China has experienced four consecutive months of manufacturing expansion following a year of contraction that raised fears that the world's second-biggest economy was about to experience a so-called hard landing. That didn’t happen, and the world was relieved as China avoided a crash and returned to positive industrial growth late last year.
Whether and to what degree that positive growth may be continuing remains to be seen.
The latest private sector survey of China’s industrial output by HSBC-Markit shows February manufacturing activity at its lowest positive-growth rate, 50.4, since November and down from a two-year-high in January of 52.3. Readings above 50 indicate expansion, below 50 contraction.
So why the decline in February? Part of the blame can be laid on the snake, or rather the coming of the Year of the Snake and the Chinese celebrations of the new lunar calendar.
Although manufacturing figures are adjusted for seasonal considerations, the Chinese lunar calendar is adjusted in such a way that it keeps the holiday within the first two months of the Gregorian calendar, between Jan. 21 and Feb. 21. The most recent new year took place Feb. 10. The official holiday is a week long, but for factory workers who often travel long distances for visits home, the holiday break can be longer. Some factories, for example, have only been back to regular production in the past week.

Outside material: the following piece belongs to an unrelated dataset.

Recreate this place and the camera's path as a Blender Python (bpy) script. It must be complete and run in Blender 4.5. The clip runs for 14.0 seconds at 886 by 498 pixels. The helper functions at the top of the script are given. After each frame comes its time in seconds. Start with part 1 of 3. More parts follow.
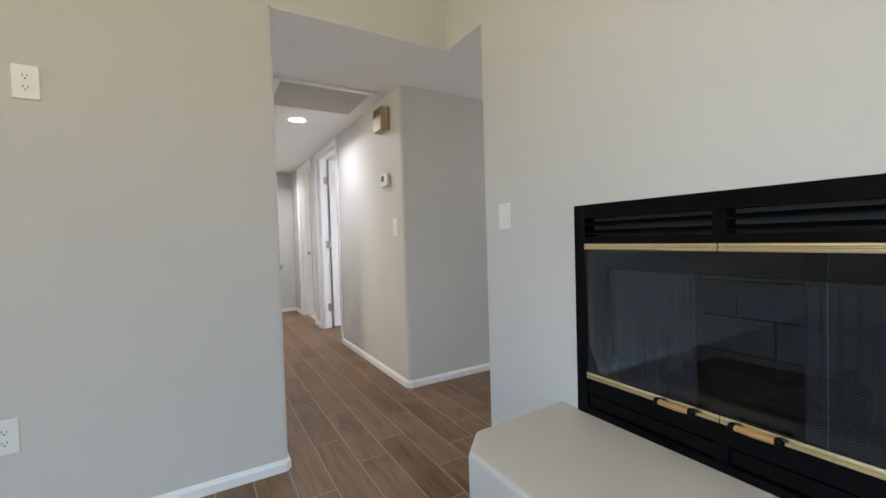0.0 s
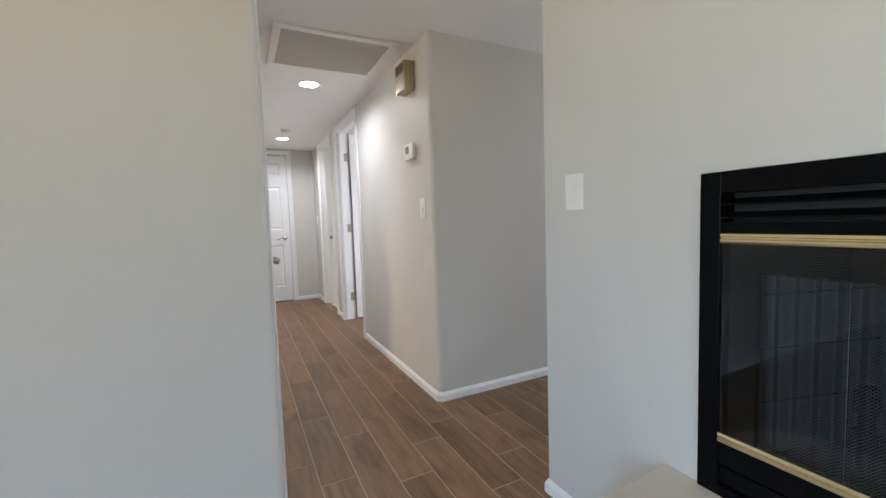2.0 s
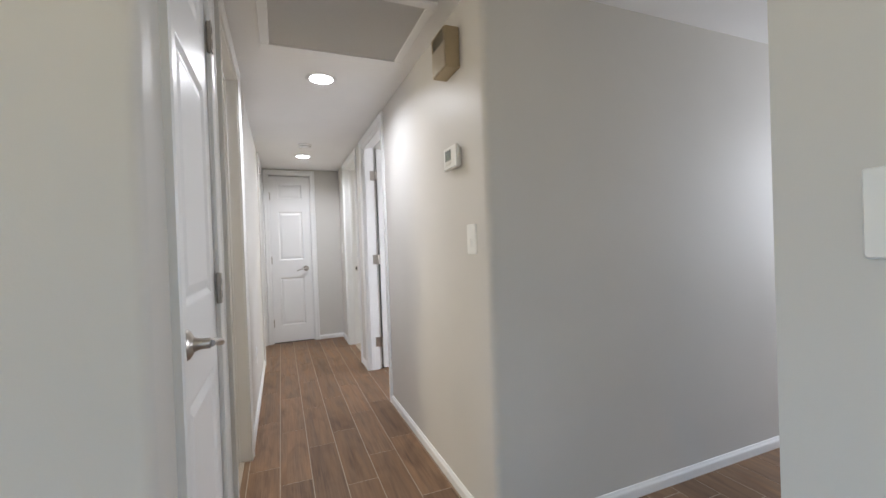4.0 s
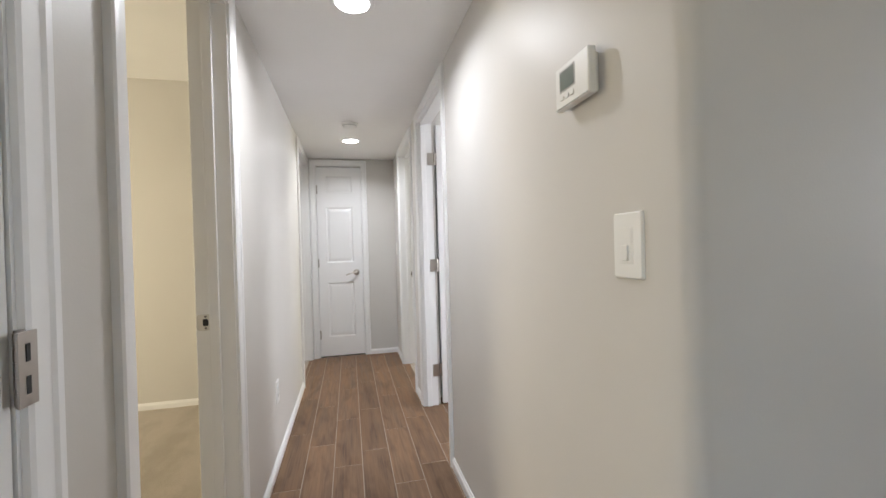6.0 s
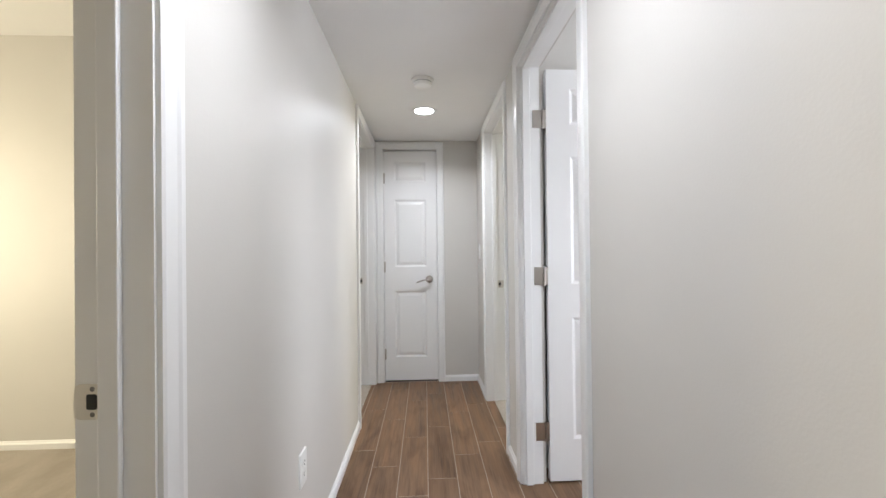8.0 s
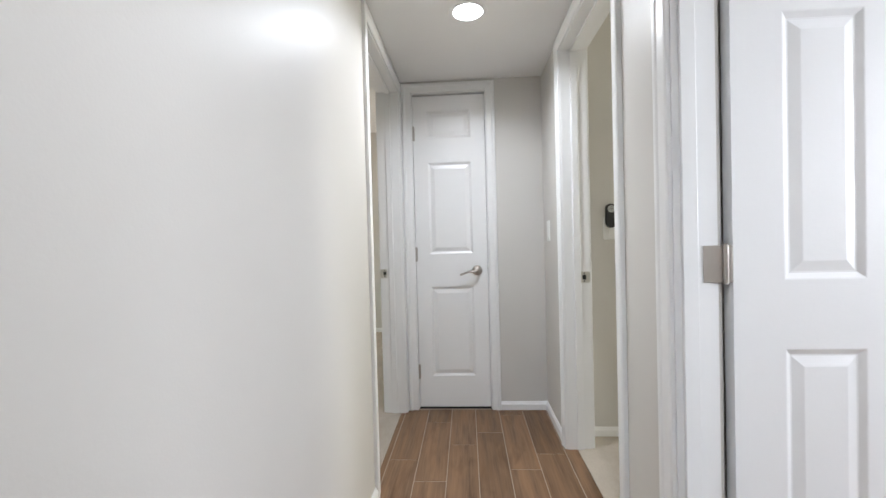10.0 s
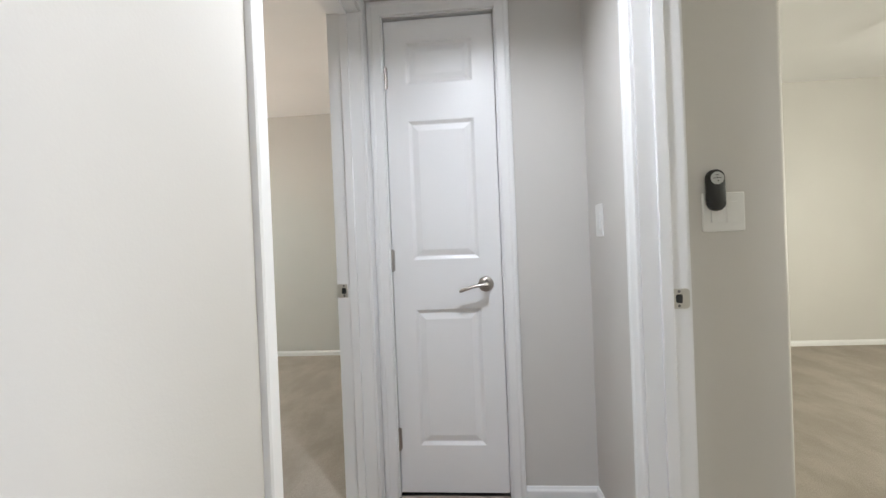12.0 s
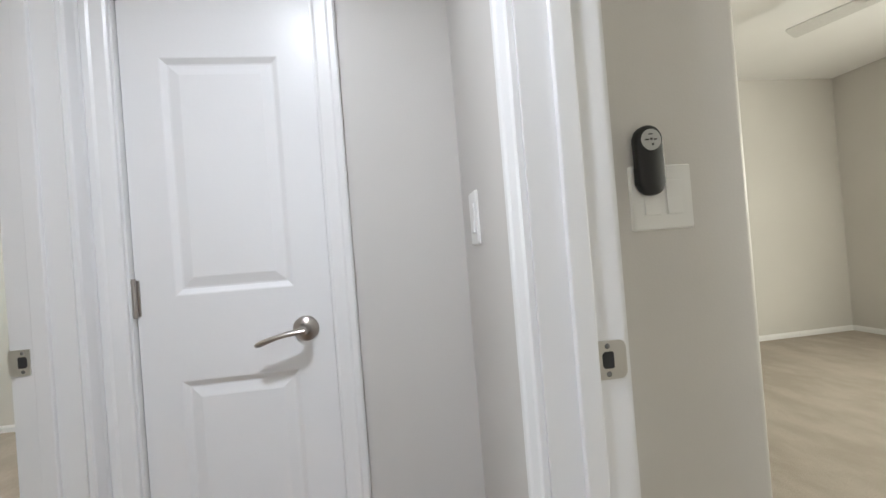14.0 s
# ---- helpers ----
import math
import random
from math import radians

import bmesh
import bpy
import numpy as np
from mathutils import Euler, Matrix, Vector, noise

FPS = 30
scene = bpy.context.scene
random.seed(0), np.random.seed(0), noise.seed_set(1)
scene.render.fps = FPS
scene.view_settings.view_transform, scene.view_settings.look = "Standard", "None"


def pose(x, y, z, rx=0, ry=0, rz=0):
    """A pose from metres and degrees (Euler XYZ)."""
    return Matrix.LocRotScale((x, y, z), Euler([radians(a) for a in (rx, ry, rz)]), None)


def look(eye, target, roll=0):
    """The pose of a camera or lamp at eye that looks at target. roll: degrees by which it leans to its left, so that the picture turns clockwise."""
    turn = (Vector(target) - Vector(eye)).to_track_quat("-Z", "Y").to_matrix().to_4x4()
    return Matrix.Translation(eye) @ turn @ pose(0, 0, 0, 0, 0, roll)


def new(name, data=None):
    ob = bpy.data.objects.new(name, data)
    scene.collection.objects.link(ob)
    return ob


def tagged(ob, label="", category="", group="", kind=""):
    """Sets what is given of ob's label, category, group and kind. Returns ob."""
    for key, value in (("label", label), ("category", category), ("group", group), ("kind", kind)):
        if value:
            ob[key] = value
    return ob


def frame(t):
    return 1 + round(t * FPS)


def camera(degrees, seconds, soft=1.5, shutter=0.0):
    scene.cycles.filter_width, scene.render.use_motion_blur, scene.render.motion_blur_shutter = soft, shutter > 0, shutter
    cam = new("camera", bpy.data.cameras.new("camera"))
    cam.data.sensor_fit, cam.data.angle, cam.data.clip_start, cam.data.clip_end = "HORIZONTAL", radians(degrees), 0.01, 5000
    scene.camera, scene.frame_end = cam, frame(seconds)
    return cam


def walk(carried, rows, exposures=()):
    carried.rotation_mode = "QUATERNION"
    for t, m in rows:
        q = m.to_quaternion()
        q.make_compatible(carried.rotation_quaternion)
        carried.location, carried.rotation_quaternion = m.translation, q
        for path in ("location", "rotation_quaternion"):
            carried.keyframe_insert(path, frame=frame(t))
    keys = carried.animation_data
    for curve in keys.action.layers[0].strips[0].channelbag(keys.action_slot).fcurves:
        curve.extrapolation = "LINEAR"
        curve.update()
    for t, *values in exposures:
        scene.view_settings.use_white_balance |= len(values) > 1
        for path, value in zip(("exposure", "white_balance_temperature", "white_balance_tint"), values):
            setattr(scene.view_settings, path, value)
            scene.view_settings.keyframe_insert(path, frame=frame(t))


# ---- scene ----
cam = camera(95.3, 14.0)
PATH = [
    (0, (-1.209, -2.558, 1.051), (-0.189, -0.839, 0.997), -1.7),
    (0.5, (-1.178, -2.487, 1.048), (-0.193, -0.747, 0.973), -1.7),
    (1, (-1.125, -2.384, 1.056), (-0.171, -0.63, 0.952), -1.9),
    (1.5, (-1.064, -2.254, 1.06), (-0.137, -0.486, 0.935), -2.1),
    (2, (-0.994, -2.089, 1.066), (-0.1, -0.305, 0.925), -1.9),
    (2.5, (-0.937, -1.901, 1.08), (-0.061, -0.108, 0.943), -1.9),
    (3, (-0.867, -1.712, 1.1), (-0.023, 0.098, 0.998), -2.4),
    (3.2, (-0.832, -1.639, 1.107), (-0.008, 0.181, 1.028), -2.5),
    (5.3, (-0.57, -0.8, 1.127), (0.011, 1.113, 1.142), -1.4),
    (5.5, (-0.547, -0.718, 1.132), (-0.002, 1.206, 1.135), -1.6),
    (5.8, (-0.53, -0.567, 1.159), (-0.032, 1.37, 1.144), -2.0),
    (6, (-0.503, -0.505, 1.151), (-0.049, 1.443, 1.138), -1.6),
    (6.5, (-0.472, -0.28, 1.152), (-0.116, 1.688, 1.138), -1.5),
    (7, (-0.459, -0.051, 1.156), (-0.2, 1.932, 1.158), -0.6),
    (7.5, (-0.467, 0.185, 1.156), (-0.284, 2.176, 1.168), -0.1),
    (7.7, (-0.468, 0.271, 1.151), (-0.321, 2.265, 1.165), -0.3),
    (9.8, (-0.475, 1.27, 1.088), (-0.597, 3.266, 1.062), -1.6),
    (10, (-0.495, 1.364, 1.083), (-0.611, 3.36, 1.051), -1.5),
    (10.5, (-0.499, 1.604, 1.076), (-0.629, 3.6, 1.025), -1.4),
    (11, (-0.487, 1.836, 1.069), (-0.653, 3.828, 1.014), -1.5),
    (11.5, (-0.476, 2.062, 1.064), (-0.662, 4.053, 1.022), -1.7),
    (12, (-0.473, 2.268, 1.063), (-0.626, 4.262, 1.05), -2.3),
    (12.5, (-0.446, 2.456, 1.068), (-0.568, 4.452, 1.073), -3.0),
    (13, (-0.399, 2.627, 1.061), (-0.458, 4.626, 1.086), -4.0),
    (13.5, (-0.317, 2.773, 1.053), (-0.257, 4.772, 1.091), -4.4),
    (14, (-0.205, 2.901, 1.065), (0.062, 4.883, 1.08), -4.5),
]
walk(cam, [(t, look(eye, target, roll)) for t, eye, target, roll in PATH],
     [(0, 0.13, 6250, 12), (3.2, 0.16, 6220, 12.5), (5.3, 0.14, 6380, 11.5), (6.5, 0.2, 6300, 11.5), (7.7, 0.15, 6220, 11), (9.8, 0.18, 6130, 10), (11.5, 0.18, 6080, 10.5), (13, 0.17, 6030, 11), (14, 0.18, 6050, 11)])

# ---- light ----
LAMP_Z = 2.57        # under the added living room fan
world = bpy.data.worlds.new("sky")
scene.world = world
world.use_nodes = True
wn = world.node_tree.nodes
sky = wn.new("ShaderNodeTexSky")
sky.sky_type, sky.sun_disc = "NISHITA", False
sky.sun_elevation, sky.sun_rotation = radians(48), radians(20)
world.node_tree.links.new(sky.outputs[0], wn["Background"].inputs[0])
wn["Background"].inputs[1].default_value = 0.12
sun = new("sun", bpy.data.lights.new("sun", "SUN"))
sun.data.energy, sun.data.angle, sun.data.color = 5.0, radians(0.5), (1, 0.95, 0.86)
sun.matrix_world = look((0, 0, 20), (-4.6, 12.6, 5.1))


def window_light(name, x, y, z, w, h, rz, energy, colour, down=8, spread=165):
    """Area lamp at a window's opening: sky light, ground bounce or added fill; rz is the way it faces into the room."""
    lamp = new(name, bpy.data.lights.new(name, "AREA"))
    lamp.data.shape, lamp.data.size, lamp.data.size_y = "RECTANGLE", w, h
    lamp.data.energy, lamp.data.color = energy, colour
    lamp.data.spread = radians(spread)
    lamp.matrix_world = pose(x, y, z, 90 - down, 0, rz)
    return lamp


# faces: rz 0 shines to +y, -90 to +x, 90 to -x
window_light("window_glow_living", -1.75, -6.12, 1.45, 2.6, 2.0, 0, 22, (0.36, 0.66, 1.0), 40, 95)
window_light("ground_glow_living", -1.75, -6.10, 1.45, 2.6, 2.0, 0, 17, (1.0, 0.90, 0.57), -43, 95)
window_light("window_glow_living_side", -4.92, -3.2, 1.35, 1.8, 2.0, -90, 64, (0.36, 0.66, 1.0), 38, 105)
window_light("ground_glow_living_side", -4.90, -3.2, 1.35, 1.8, 2.0, -90, 57, (1.0, 0.91, 0.58), -41, 105)
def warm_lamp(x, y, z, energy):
    """The lamp under a ceiling fan; the living room's one is an unseen addition."""
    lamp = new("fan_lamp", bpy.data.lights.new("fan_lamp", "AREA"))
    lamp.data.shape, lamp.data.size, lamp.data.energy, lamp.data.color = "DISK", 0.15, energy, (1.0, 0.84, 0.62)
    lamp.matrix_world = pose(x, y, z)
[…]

“The monthly readings around this time of the year need to be treated with extra caution,” said Mark Williams, chief Asia economist for Capital Economics. “Seasonal adjustment is much less reliable for January and February, as the timing of Chinese New Year shifts between the two months from year to year.”
The official government report on China’s manufacturing activity will be released Friday, though it too is going to reflect this holiday anomaly. So the world will have to wait until March’s PMI data to see how China’s factory output is faring in the first quarter of the year.